Friday, 31 January 2025

Hanno And Richelieu

The Boat Of A Million Years, XIThe Kitten and the Cardinal

This chapter, recounting Hanno's conversation with Cardinal Richelieu, creates the impression of abruptly jumping the narrative into comparatively modern history although it is set only seventy years after Asagoa's and Tu Shan's sojourn on the foothills of the Tibetan mountains. Times change more quickly in some parts of the world than in others. That is all. 

I never knew Richelieu's full name or that he was a duke as well as a Cardinal. Church-state separation!

 James Joyce wrote:

 O Ireland my first and only love

Where Christ and Caesar are hand and glove!

-copied from here.

(I had thought that these lines ended with "land" and "hand," not with "love" and "glove," so it has been helpful to look them up.)

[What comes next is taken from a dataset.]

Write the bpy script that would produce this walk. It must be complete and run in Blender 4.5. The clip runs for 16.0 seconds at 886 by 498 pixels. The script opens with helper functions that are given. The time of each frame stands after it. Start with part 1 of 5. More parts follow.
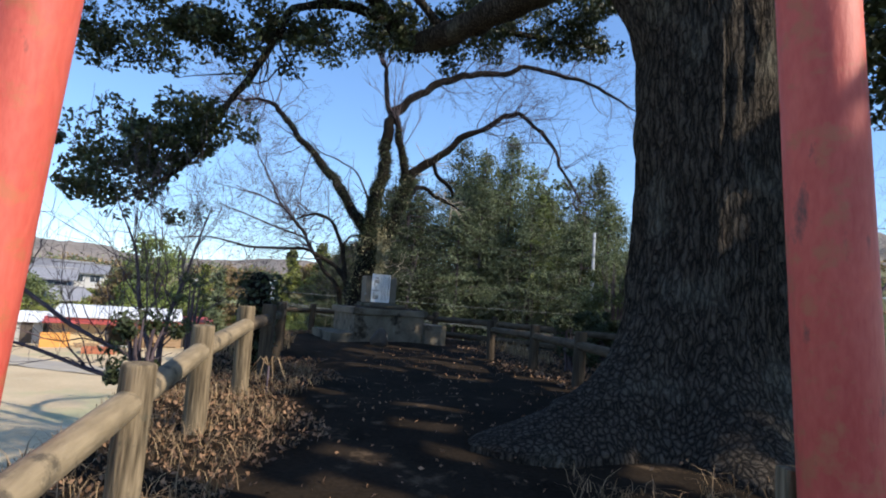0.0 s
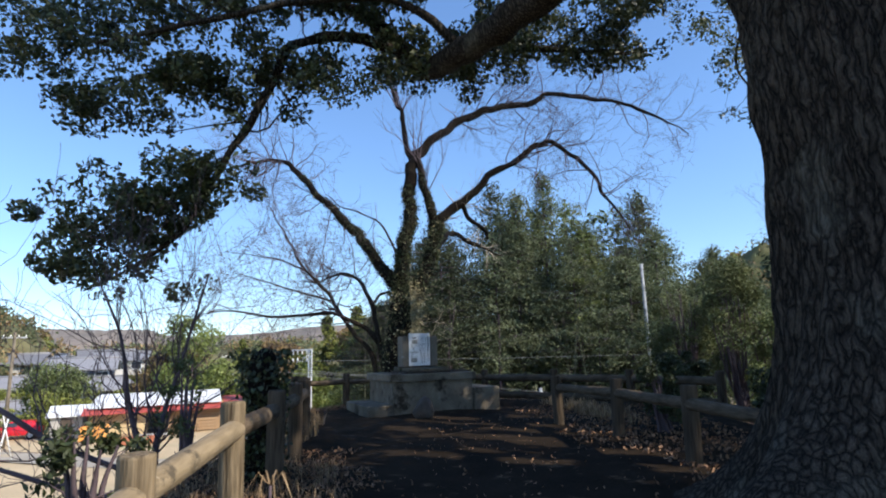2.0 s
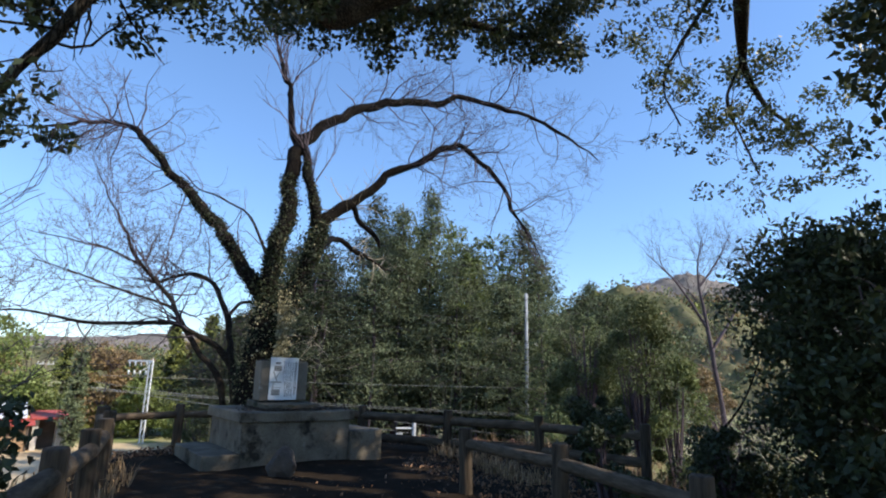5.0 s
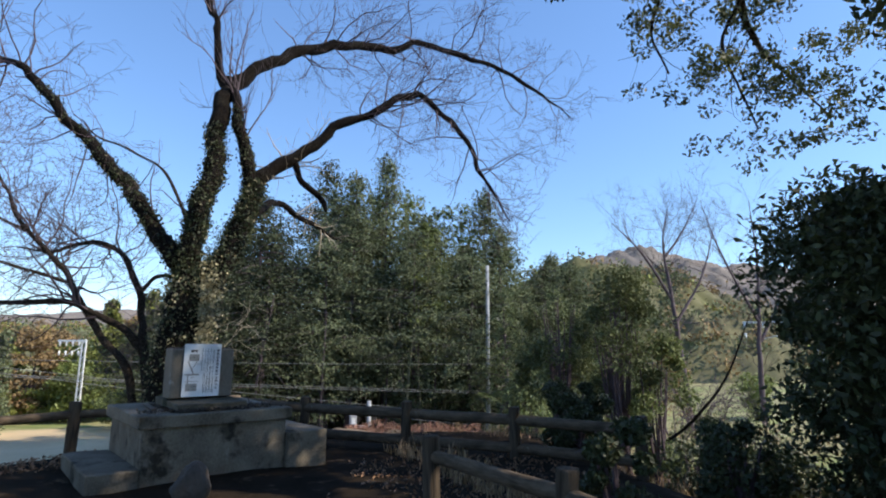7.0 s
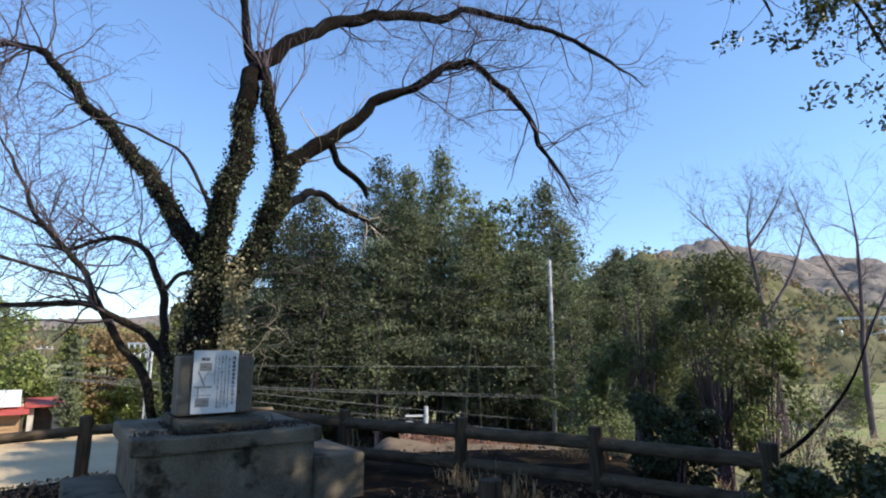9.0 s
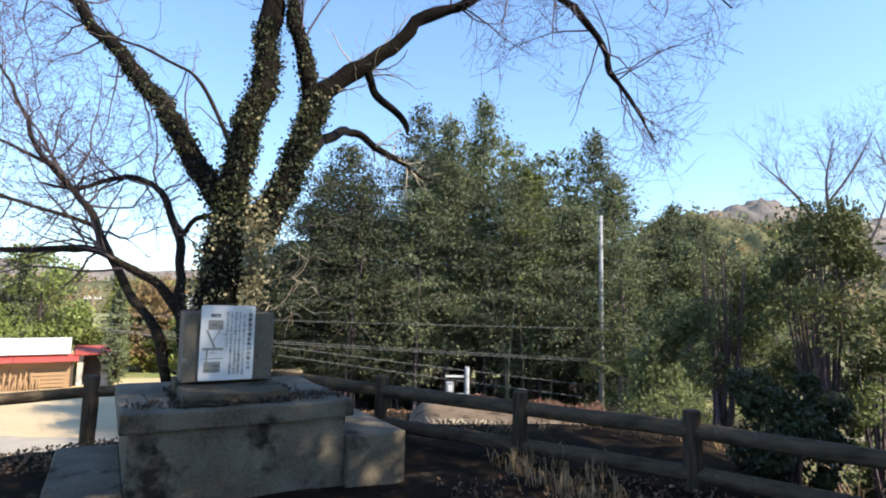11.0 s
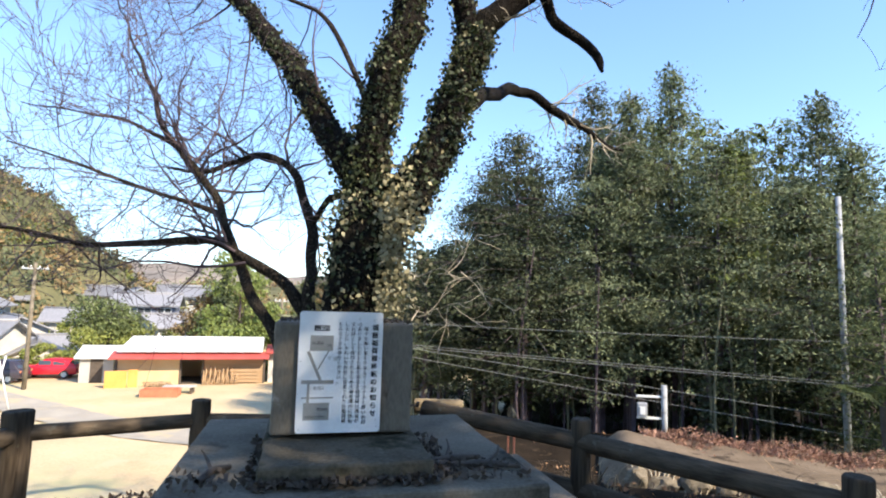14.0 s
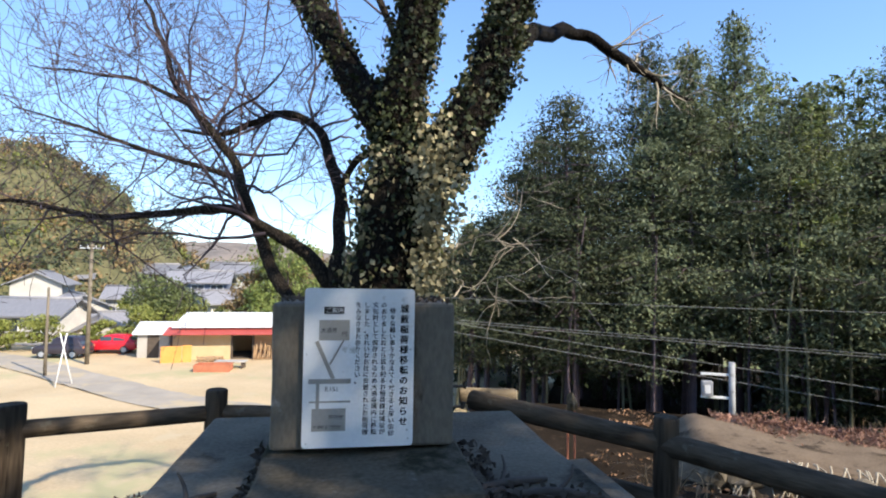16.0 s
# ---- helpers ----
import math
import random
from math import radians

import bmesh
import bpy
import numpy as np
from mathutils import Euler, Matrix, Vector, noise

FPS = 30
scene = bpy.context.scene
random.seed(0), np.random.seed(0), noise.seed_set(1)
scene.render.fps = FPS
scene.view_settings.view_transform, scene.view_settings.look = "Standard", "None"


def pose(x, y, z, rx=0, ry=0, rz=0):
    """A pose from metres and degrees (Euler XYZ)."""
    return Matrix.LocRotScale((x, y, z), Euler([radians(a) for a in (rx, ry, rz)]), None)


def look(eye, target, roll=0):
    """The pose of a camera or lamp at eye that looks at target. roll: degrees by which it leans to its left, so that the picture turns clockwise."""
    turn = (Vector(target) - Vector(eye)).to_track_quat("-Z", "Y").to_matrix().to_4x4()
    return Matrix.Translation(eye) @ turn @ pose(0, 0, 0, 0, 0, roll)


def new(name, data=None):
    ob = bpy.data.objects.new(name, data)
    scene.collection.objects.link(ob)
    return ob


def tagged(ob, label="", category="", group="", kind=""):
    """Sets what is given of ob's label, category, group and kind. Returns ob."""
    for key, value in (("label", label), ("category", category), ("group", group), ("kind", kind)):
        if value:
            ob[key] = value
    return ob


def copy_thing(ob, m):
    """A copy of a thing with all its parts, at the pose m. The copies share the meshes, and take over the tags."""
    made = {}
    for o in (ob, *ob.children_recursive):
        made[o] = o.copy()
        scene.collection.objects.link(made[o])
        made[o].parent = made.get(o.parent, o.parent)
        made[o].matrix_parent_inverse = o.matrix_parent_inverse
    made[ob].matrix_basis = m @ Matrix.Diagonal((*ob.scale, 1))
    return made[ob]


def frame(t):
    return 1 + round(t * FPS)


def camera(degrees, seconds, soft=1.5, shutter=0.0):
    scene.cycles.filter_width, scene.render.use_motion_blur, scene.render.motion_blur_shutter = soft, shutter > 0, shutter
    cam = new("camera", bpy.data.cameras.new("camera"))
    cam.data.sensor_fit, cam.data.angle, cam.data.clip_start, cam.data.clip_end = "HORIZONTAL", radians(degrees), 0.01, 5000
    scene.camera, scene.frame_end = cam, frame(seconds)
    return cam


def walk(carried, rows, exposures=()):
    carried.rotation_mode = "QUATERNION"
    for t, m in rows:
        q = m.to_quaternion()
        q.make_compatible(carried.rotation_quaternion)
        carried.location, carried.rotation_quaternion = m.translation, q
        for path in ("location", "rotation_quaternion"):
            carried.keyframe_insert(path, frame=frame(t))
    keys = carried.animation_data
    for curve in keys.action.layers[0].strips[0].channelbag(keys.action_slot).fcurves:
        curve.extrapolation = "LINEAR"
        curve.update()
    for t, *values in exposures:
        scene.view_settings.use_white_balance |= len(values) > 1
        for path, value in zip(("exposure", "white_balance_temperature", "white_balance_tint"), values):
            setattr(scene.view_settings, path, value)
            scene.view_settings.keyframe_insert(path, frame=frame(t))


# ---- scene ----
cam = camera(76.4, 16.0, 2.0)
METRES, EYE, TILT, LEAN, TURN = 13.0, 1.4, 2.5, 0.0, 0.0
ROWS = [
    (0.0, 0.0, 0.0, 0.0, -0.2, 2.91, -4.03),
    (0.5, 0.0108, 0.0347, 0.0031, 1.37, 7.32, -1.24),
    (1.0, -0.0004, 0.0657, 0.002, 0.37, 9.86, -2.0),
    (1.5, -0.0091, 0.0972, 0.0015, -1.67, 6.62, -2.32),
    (2.0, -0.013, 0.1345, 0.0033, 3.64, 8.12, 1.79),
    (2.5, -0.0317, 0.1718, 0.0089, 1.02, 9.3, -0.59),
    (3.0, -0.0404, 0.2066, 0.0017, -2.75, 7.71, -0.1),
    (3.5, -0.0454, 0.2379, 0.0086, 2.34, 9.12, 3.19),
    (4.0, -0.053, 0.2641, 0.0145, -8.15, 10.11, -1.8),
    (6.5, -0.0149, 0.435, 0.016, -11.31, 9.62, -1.67),
    (7.0, -0.0175, 0.4665, 0.0251, -14.09, 7.49, -0.96),
    (7.5, -0.0071, 0.4961, 0.0192, -13.83, 7.48, -0.99),
    (8.0, 0.0014, 0.5327, 0.0232, -7.19, 7.56, -1.63),
    (8.5, 0.004, 0.562, 0.0302, -11.75, 8.43, -1.63),
    (9.0, 0.0133, 0.5884, 0.0252, -8.05, 7.39, -0.37),
    (9.5, 0.0208, 0.612, 0.028, -5.66, 6.35, -0.74),
    (12.0, 0.0052, 0.7648, 0.0175, -2.16, 2.06, -1.73),
    (12.5, 0.0058, 0.799, 0.0172, 3.56, 3.74, -1.21),
    (13.0, -0.0051, 0.8314, 0.0145, 5.44, 3.05, -1.49),
    (13.5, -0.0117, 0.8597, 0.0139, 5.52, 0.83, -2.18),
    (14.0, -0.0148, 0.8897, 0.014, 12.48, 3.1, -1.02),
    (14.5, -0.0299, 0.9152, 0.0137, 11.72, 2.93, -1.5),
    (15.0, -0.0348, 0.9295, 0.0119, 9.48, 0.97, -1.39),
    (15.5, -0.0304, 0.947, 0.0117, 15.4, 1.59, -0.28),
    (16.0, -0.0318, 0.958, 0.0106, 17.08, 0.41, -0.1),
]
walk(cam, [(t, pose(0, 0, EYE, TILT, LEAN, TURN) @ pose(METRES * x, METRES * y, METRES * z, 90 + pitch, roll, yaw)) for t, x, y, z, yaw, pitch, roll in ROWS],
     exposures=[(0.0, 0.38, 6500, 10), (4.0, 0.42, 6500, 10), (9.5, 0.55, 6800, 10), (11.8, 1.14, 7150, 10), (13.5, 1.16, 7150, 10), (15.0, 0.86, 6850, 10), (16.0, 0.75, 6800, 10)])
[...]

Hanno approaches Richelieu not because he is a clergyman - a potential Pope! - but because he wields power in turbulent times. The French Revolution is just under a century and a half away - a very short time in history or for an immortal. Richelieu shrewdly decides against risking even greater turbulence. The existence of immortals remains a secret until a remote future. 

3 comments:

Sean M. Brooks said...

Kaor, Paul!

I think you are projecting back into the past your preferred views--ideas which 17th century had never heard of and would dislike informed of them. So it was not thought unusual for bishops to sometimes be prime ministers. I also point out most Protestants, such as Calvinists, Lutherans, Anglicans, did not object to state controlled churches, as long as they were the ones doing the controlling. Luther wrote a book defending the idea of Protestant state churches. Protestants who opposed this were mostly groups which failed to take over a state.

It was actually the Catholic Church which came closest to "separation of Church and State," because of her long history of resisting attempts by any State at controlling her. Not always successfully, as in times when the Papacy had to grudgingly agree to, say, Spain or France nominating the bishops (which is what the Maoists in China are doing). But, always the long term goal of the Church has been to extricate herself from the clutches of any State.

Ad astra! Sean

paulshackley2017@gmail.com said...

Sean,

Weren't the Guelphs and Ghibelines about that issue?

Paul.

Sean M. Brooks said...

Kaor, Paul!

Partly, yes, because of the Popes fear that if Emperor Frederick II became supreme in both northern Italy as well as the southern half of the peninsula, the Kingdom of Sicily, the Papacy would fall under his domination. But plenty of merely local feuds and vendettas got mixed up in this conflict.

See Anderson's "Amazement of the World," and Dante's DIVINE COMEDY, both of which touches on these issues.